Frozen fish is another good one, especially if on multi-buy, supermarket own brand white fish fillets I mean not Cod in Batter!

Another cheap healthy alternative to rice is Pear Barley which can be bought for less than £1 a kilo in a lot of places, cook it slightly less longer (al dente) and it's not unlike rice in texture. Lower GI than rice!

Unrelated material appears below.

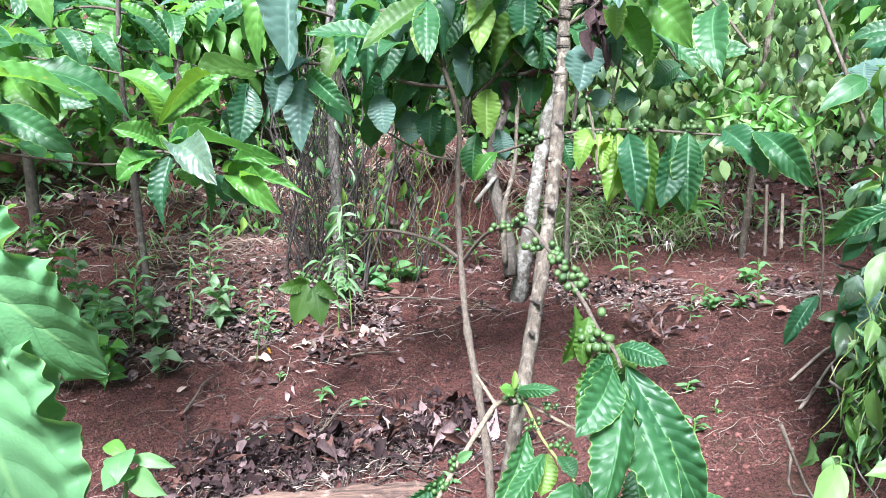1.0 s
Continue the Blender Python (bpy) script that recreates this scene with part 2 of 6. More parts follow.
MAT = {
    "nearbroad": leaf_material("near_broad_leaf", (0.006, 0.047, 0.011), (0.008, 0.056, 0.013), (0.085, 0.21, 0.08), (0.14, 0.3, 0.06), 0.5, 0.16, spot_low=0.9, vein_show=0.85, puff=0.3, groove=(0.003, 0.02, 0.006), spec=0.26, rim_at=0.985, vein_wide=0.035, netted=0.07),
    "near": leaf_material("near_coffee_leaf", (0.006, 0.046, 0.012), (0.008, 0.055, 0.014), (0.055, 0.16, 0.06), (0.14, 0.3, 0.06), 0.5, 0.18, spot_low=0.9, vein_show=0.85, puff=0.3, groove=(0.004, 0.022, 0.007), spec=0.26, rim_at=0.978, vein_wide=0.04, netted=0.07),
    # pale base colour paints in the sky that these blades reflect
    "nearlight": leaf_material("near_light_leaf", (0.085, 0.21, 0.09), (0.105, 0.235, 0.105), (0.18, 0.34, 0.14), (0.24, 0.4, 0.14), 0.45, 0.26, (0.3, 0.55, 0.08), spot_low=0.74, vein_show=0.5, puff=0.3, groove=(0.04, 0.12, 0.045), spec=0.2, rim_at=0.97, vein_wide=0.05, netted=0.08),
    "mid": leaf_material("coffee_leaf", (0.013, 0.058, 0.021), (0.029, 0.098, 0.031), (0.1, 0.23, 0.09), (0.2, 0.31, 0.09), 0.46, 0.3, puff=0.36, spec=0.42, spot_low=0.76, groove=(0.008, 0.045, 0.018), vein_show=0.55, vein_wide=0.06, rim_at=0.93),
    "dark": leaf_material("dark_green_leaf", (0.012, 0.045, 0.022), (0.02, 0.075, 0.03), (0.05, 0.13, 0.06), (0.045, 0.12, 0.04), 0.42, 0.25, spec=0.35),
    # greyed base colour stands for the pale sheen of the sky on the blade
    "grey": leaf_material("grey_sheen_leaf", (0.045, 0.085, 0.07), (0.07, 0.125, 0.1), (0.03, 0.07, 0.045), (0.08, 0.14, 0.1), 0.5, 0.25, spec=0.3),
    "bright": leaf_material("young_bright_leaf", (0.046, 0.145, 0.026), (0.09, 0.215, 0.04), (0.15, 0.33, 0.09), (0.15, 0.33, 0.07), 0.38, 0.4, (0.24, 0.5, 0.05), spec=0.38),
    # yellower base colour, on crown leaves standing for light through the blade
    "yellow": leaf_material("yellow_green_leaf", (0.1, 0.2, 0.035), (0.16, 0.27, 0.05), (0.28, 0.34, 0.1), (0.2, 0.26, 0.05), 0.45, 0.4, (0.4, 0.5, 0.05)),
    "olive": leaf_material("olive_coffee_leaf", (0.028, 0.078, 0.01), (0.05, 0.11, 0.015), (0.08, 0.15, 0.035), (0.09, 0.17, 0.04), 0.5, 0.35, (0.16, 0.32, 0.02)),
    # besides the gloss, white sheen is put into the greyed base colour
    "peppersheen": leaf_material("greyish_pepper_leaf", (0.05, 0.09, 0.06), (0.1, 0.15, 0.1), (0.12, 0.2, 0.1), (0.1, 0.17, 0.08), 0.3, 0.2, puff=0.25, spec=0.8),
    "pepper": leaf_material("pepper_leaf", (0.05, 0.11, 0.037), (0.097, 0.167, 0.05), (0.12, 0.2, 0.06), (0.11, 0.19, 0.05), 0.45, 0.22, (0.3, 0.48, 0.08), puff=0.15, spec=0.32),
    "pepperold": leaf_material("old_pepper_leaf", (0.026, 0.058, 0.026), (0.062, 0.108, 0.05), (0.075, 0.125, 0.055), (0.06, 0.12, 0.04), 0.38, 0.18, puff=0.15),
    "pepperpale": leaf_material("pale_pepper_leaf", (0.06, 0.135, 0.028), (0.1, 0.175, 0.043), (0.18, 0.27, 0.09), (0.24, 0.35, 0.1), 0.5, 0.25, (0.45, 0.62, 0.1), puff=0.15),
    # paler copy of the pepper leaf, standing for brighter light at a distance
    "pepperfar": leaf_material("far_pale_leaf", (0.105, 0.19, 0.07), (0.25, 0.34, 0.15), (0.27, 0.36, 0.16), (0.24, 0.34, 0.13), 0.45, 0.3, (0.42, 0.56, 0.14), puff=0.15),
    "weed": leaf_material("weed_leaf", (0.05, 0.14, 0.05), (0.12, 0.23, 0.09), (0.15, 0.3, 0.1), (0.1, 0.25, 0.05), 0.5, 0.35, puff=0.15),
    "weedpale": leaf_material("pale_herb_leaf", (0.085, 0.15, 0.08), (0.165, 0.24, 0.135), (0.22, 0.31, 0.17), (0.2, 0.3, 0.14), 0.5, 0.35, puff=0.15),
    "grass": leaf_material("grass_blade", (0.07, 0.125, 0.05), (0.28, 0.32, 0.17), (0.16, 0.24, 0.08), (0.12, 0.2, 0.06), 0.5, 0.35, puff=0.15),
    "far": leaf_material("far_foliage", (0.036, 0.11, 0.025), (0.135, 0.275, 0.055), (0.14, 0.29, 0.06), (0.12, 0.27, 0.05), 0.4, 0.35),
    "trunk": bark_material("coffee_bark", (0.036, 0.029, 0.022), (0.135, 0.108, 0.08), (0.21, 0.185, 0.148), 45, 0.22, 0.58),
    "trunkgrey": bark_material("grey_bark", (0.05, 0.044, 0.038), (0.13, 0.115, 0.098), (0.2, 0.19, 0.17), 45, 0.3, 0.56),
    "trunkpale": bark_material("lichened_bark", (0.06, 0.05, 0.04), (0.13, 0.115, 0.095), (0.26, 0.25, 0.225), 38, 0.5, 0.53),
    "trunkdark": bark_material("dark_bark", (0.035, 0.028, 0.022), (0.09, 0.075, 0.06), (0.13, 0.12, 0.1), 45, 0.3, 0.6),
    "liana": bark_material("dark_liana_bark", (0.012, 0.0095, 0.008), (0.05, 0.04, 0.033), (0.08, 0.07, 0.06), 60, 0.3, 0.62),
    "stem": bark_material("branch_bark", (0.048, 0.037, 0.029), (0.14, 0.108, 0.082), (0.09, 0.085, 0.058), 70, 0.4, 0.6),
    "palestem": bark_material("pale_branch_bark", (0.11, 0.085, 0.06), (0.29, 0.23, 0.165), (0.2, 0.185, 0.11), 80, 0.4, 0.6),
    "greenstem": plain_material("green_shoot", (0.07, 0.15, 0.03), (0.12, 0.2, 0.05), 0.5, 60),
    "yellowstem": plain_material("yellow_stalk", (0.13, 0.18, 0.05), (0.22, 0.25, 0.08), 0.55, 60),
    "darkstalk": plain_material("dark_leaf_stalk", (0.012, 0.03, 0.012), (0.025, 0.05, 0.02), 0.5, 60),
    "rawwood": bark_material("split_wood", (0.13, 0.07, 0.048), (0.24, 0.145, 0.1), (0.09, 0.05, 0.035), 60, 0.1, 0.62),
    "log": bark_material("fallen_log_bark", (0.02, 0.011, 0.008), (0.155, 0.092, 0.068), (0.2, 0.14, 0.11), 34, 0.07, 0.64, lying=True),
    "berry": plain_material("unripe_coffee_berry", (0.03, 0.066, 0.02), (0.07, 0.125, 0.036), 0.34, 60, 0.45),
    "berrydark": plain_material("small_green_berry", (0.03, 0.075, 0.018), (0.06, 0.13, 0.03), 0.35, 60, 0.6),
    "dry": dry_material("dry_leaf", (0.06, 0.04, 0.04), (0.3, 0.21, 0.205)),
    "drydark": dry_material("rotting_leaf", (0.018, 0.012, 0.012), (0.085, 0.053, 0.054), 0.9),
    "drybrown": dry_material("brown_curled_leaf", (0.05, 0.026, 0.02), (0.2, 0.105, 0.085)),
    "drypink": dry_material("pale_fallen_leaf", (0.4, 0.27, 0.23), (0.52, 0.4, 0.33)),
    "dryyellow": dry_material("yellow_fallen_leaf", (0.45, 0.23, 0.03), (0.55, 0.32, 0.06)),
    "twig": plain_material("dry_twig", (0.1, 0.075, 0.062), (0.42, 0.34, 0.28), 0.9, 40, 0.2),
    "straw": plain_material("dead_straw", (0.2, 0.155, 0.14), (0.56, 0.47, 0.43), 0.9, 40, 0.2),
    "soil": soil_material(),
    "clod": plain_material("soil_clod", (0.05, 0.022, 0.02), (0.17, 0.074, 0.063), 0.95, 60, 0.15),
    "root": plain_material("bare_root", (0.14, 0.09, 0.07), (0.36, 0.27, 0.22), 0.9, 50, 0.2),
}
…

Thanks again for all the suggestions! I don't have that much freezer space but I'm going to start freezing as much as I can

I know it's already been suggested but that blog called A Girl Called Jack is brilliant! Her 8p kidney bean burgers are highly recommended :-) She started to learn how to cook whilst on benefits and she makes really simple but yummy healthy recipes that are perfect when you're on a budget and she uses lots of pulses so you won't go hungry! Good luck x

drink green tea and water 2 litres

Abby141 stone

Sainsburies do a great basics range, they are cheap & tasty :) you can get some good basics meat! or Audis & lidis do really nice cheap Fruit & veg :) Plan your meals, soups are good, you can get them for 50p a tin! stews are good to make to & you can freeze any left overs, You might be able to get food bank vouchers, ask your GP, they can issue them, it"s worth a go! lidis do a cod in folrine sauce £2 for 2 that could do 2 meals with rice or veg! They are Lovely :) we have them! or youngs do 4 cod in batter for £4 there are 4 Fllets So a pound a meal, Home made chips & basics mushey peas 30p a tin, lovely meal! Look on like on line for meal ideas. I am not a huge fish fan but those fish dishes are lovely!

Pouldhu2019 December

Hi Pudgeypal,

I recently bought a cook book called "Eat Well For Less" by Jo Scarratt-Jones, foreworded by Gregg Wallace and Chris Bavin. It's all good food for small budget. And it gives you some ideas of meal you wouldn't think about. Just try it.